- [Your instructions]:
State how many lines hold the string "with". Give the number and nothing else.

-------------------------

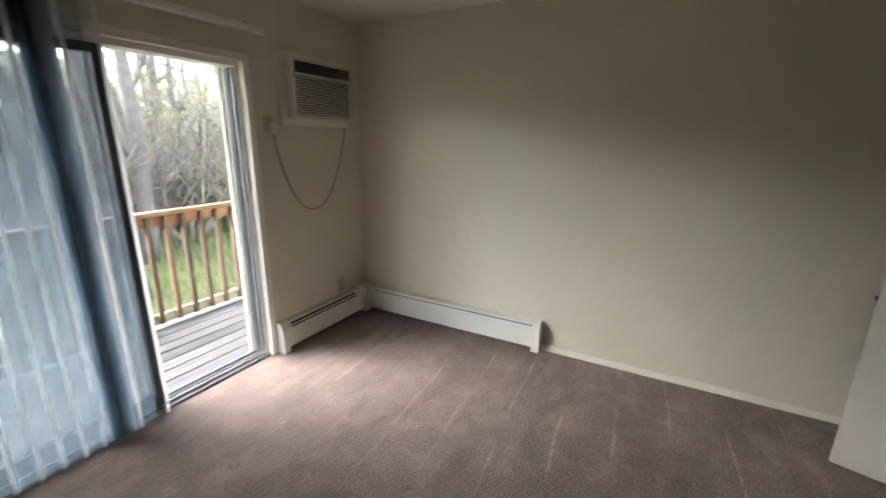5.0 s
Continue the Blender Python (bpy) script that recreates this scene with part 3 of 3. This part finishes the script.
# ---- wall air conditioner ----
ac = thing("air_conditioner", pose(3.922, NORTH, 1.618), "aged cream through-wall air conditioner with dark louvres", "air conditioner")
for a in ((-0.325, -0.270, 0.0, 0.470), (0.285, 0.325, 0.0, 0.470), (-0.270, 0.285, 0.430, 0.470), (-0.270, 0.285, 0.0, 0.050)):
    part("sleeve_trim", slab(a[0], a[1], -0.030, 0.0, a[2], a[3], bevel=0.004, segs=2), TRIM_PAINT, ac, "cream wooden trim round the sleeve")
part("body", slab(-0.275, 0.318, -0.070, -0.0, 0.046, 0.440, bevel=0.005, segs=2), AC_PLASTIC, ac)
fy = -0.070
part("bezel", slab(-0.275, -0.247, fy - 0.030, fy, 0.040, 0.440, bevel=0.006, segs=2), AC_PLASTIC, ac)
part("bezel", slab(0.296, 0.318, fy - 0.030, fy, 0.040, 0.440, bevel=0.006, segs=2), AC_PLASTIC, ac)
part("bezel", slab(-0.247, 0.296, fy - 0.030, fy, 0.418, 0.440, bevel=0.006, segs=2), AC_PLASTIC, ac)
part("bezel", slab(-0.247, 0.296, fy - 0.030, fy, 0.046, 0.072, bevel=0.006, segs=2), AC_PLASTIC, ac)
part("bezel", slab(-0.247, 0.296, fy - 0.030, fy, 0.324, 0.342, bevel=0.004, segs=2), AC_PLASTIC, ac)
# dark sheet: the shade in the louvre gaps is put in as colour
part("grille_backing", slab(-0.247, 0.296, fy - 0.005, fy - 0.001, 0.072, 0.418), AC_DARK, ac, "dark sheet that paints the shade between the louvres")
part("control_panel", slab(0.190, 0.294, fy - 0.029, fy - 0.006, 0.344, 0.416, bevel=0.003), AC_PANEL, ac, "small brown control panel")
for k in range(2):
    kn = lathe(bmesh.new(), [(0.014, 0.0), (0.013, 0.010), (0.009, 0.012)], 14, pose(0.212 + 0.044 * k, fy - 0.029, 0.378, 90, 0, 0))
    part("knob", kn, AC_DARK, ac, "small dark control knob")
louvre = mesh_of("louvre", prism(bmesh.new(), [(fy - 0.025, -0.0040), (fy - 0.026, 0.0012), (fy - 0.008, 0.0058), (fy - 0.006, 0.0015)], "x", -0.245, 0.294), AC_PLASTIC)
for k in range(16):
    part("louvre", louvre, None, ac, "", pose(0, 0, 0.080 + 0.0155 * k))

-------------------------

- [The answer]:
2